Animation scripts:

*****

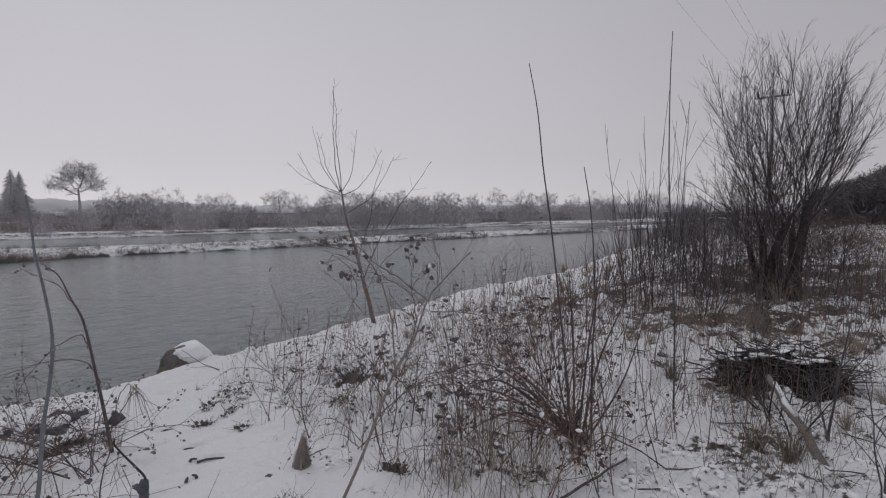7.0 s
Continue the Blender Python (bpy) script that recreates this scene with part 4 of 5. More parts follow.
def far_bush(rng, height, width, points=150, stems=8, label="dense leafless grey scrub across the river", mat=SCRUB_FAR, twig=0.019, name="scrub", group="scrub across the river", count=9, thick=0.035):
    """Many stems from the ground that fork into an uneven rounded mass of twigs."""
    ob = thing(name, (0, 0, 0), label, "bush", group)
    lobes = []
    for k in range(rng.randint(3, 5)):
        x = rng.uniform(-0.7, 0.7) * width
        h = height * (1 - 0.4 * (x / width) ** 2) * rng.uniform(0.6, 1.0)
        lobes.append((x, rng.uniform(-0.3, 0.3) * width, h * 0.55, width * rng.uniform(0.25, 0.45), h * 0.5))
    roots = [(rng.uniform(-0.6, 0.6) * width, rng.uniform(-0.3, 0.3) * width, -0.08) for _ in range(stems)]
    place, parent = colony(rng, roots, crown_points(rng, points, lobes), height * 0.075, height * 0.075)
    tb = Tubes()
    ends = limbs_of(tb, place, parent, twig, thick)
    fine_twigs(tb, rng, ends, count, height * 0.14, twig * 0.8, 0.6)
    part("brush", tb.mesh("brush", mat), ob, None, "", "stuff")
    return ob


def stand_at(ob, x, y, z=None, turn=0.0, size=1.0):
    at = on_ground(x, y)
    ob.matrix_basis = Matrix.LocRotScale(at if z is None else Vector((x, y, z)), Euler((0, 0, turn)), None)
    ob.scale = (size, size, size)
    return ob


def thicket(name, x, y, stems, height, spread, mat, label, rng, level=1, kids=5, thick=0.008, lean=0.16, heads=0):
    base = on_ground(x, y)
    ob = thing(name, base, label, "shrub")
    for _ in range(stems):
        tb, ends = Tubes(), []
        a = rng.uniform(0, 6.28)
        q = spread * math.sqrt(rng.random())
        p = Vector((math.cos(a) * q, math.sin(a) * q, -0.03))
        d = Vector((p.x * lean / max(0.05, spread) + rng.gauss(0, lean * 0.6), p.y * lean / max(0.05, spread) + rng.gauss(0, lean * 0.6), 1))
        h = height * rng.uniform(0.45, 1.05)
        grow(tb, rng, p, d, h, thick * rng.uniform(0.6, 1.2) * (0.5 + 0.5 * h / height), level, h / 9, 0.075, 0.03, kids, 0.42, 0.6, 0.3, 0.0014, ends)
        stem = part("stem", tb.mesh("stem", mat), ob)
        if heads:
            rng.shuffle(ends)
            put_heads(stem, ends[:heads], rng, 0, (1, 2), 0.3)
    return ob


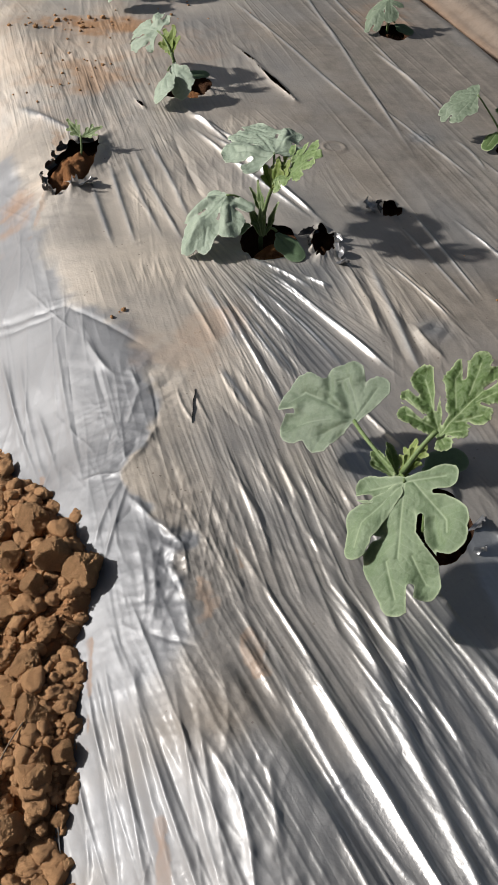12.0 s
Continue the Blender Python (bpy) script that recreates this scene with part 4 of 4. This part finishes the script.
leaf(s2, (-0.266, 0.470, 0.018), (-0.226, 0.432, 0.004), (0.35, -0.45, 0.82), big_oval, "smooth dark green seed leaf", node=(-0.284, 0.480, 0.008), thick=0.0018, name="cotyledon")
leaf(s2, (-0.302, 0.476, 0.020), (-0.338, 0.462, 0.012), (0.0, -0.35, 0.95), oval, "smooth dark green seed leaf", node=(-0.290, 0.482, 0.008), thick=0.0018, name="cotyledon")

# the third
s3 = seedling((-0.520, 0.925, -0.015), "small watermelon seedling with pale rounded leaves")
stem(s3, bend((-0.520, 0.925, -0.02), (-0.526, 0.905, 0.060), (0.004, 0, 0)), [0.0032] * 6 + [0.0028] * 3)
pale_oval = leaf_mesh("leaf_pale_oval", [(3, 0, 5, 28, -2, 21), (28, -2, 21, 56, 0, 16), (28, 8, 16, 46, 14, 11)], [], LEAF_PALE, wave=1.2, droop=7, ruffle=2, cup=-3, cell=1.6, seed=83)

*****

◆ Work to complete
Reproduce the full listing above verbatim, with no pictures included.

◆ Written response
7.0 s
Continue the Blender Python (bpy) script that recreates this scene with part 4 of 5. More parts follow.
def far_bush(rng, height, width, points=150, stems=8, label="dense leafless grey scrub across the river", mat=SCRUB_FAR, twig=0.019, name="scrub", group="scrub across the river", count=9, thick=0.035):
    """Many stems from the ground that fork into an uneven rounded mass of twigs."""
    ob = thing(name, (0, 0, 0), label, "bush", group)
    lobes = []
    for k in range(rng.randint(3, 5)):
        x = rng.uniform(-0.7, 0.7) * width
        h = height * (1 - 0.4 * (x / width) ** 2) * rng.uniform(0.6, 1.0)
        lobes.append((x, rng.uniform(-0.3, 0.3) * width, h * 0.55, width * rng.uniform(0.25, 0.45), h * 0.5))
    roots = [(rng.uniform(-0.6, 0.6) * width, rng.uniform(-0.3, 0.3) * width, -0.08) for _ in range(stems)]
    place, parent = colony(rng, roots, crown_points(rng, points, lobes), height * 0.075, height * 0.075)
    tb = Tubes()
    ends = limbs_of(tb, place, parent, twig, thick)
    fine_twigs(tb, rng, ends, count, height * 0.14, twig * 0.8, 0.6)
    part("brush", tb.mesh("brush", mat), ob, None, "", "stuff")
    return ob


def stand_at(ob, x, y, z=None, turn=0.0, size=1.0):
    at = on_ground(x, y)
    ob.matrix_basis = Matrix.LocRotScale(at if z is None else Vector((x, y, z)), Euler((0, 0, turn)), None)
    ob.scale = (size, size, size)
    return ob


def thicket(name, x, y, stems, height, spread, mat, label, rng, level=1, kids=5, thick=0.008, lean=0.16, heads=0):
    base = on_ground(x, y)
    ob = thing(name, base, label, "shrub")
    for _ in range(stems):
        tb, ends = Tubes(), []
        a = rng.uniform(0, 6.28)
        q = spread * math.sqrt(rng.random())
        p = Vector((math.cos(a) * q, math.sin(a) * q, -0.03))
        d = Vector((p.x * lean / max(0.05, spread) + rng.gauss(0, lean * 0.6), p.y * lean / max(0.05, spread) + rng.gauss(0, lean * 0.6), 1))
        h = height * rng.uniform(0.45, 1.05)
        grow(tb, rng, p, d, h, thick * rng.uniform(0.6, 1.2) * (0.5 + 0.5 * h / height), level, h / 9, 0.075, 0.03, kids, 0.42, 0.6, 0.3, 0.0014, ends)
        stem = part("stem", tb.mesh("stem", mat), ob)
        if heads:
            rng.shuffle(ends)
            put_heads(stem, ends[:heads], rng, 0, (1, 2), 0.3)
    return ob


12.0 s
Continue the Blender Python (bpy) script that recreates this scene with part 4 of 4. This part finishes the script.
leaf(s2, (-0.266, 0.470, 0.018), (-0.226, 0.432, 0.004), (0.35, -0.45, 0.82), big_oval, "smooth dark green seed leaf", node=(-0.284, 0.480, 0.008), thick=0.0018, name="cotyledon")
leaf(s2, (-0.302, 0.476, 0.020), (-0.338, 0.462, 0.012), (0.0, -0.35, 0.95), oval, "smooth dark green seed leaf", node=(-0.290, 0.482, 0.008), thick=0.0018, name="cotyledon")

# the third
s3 = seedling((-0.520, 0.925, -0.015), "small watermelon seedling with pale rounded leaves")
stem(s3, bend((-0.520, 0.925, -0.02), (-0.526, 0.905, 0.060), (0.004, 0, 0)), [0.0032] * 6 + [0.0028] * 3)
pale_oval = leaf_mesh("leaf_pale_oval", [(3, 0, 5, 28, -2, 21), (28, -2, 21, 56, 0, 16), (28, 8, 16, 46, 14, 11)], [], LEAF_PALE, wave=1.2, droop=7, ruffle=2, cup=-3, cell=1.6, seed=83)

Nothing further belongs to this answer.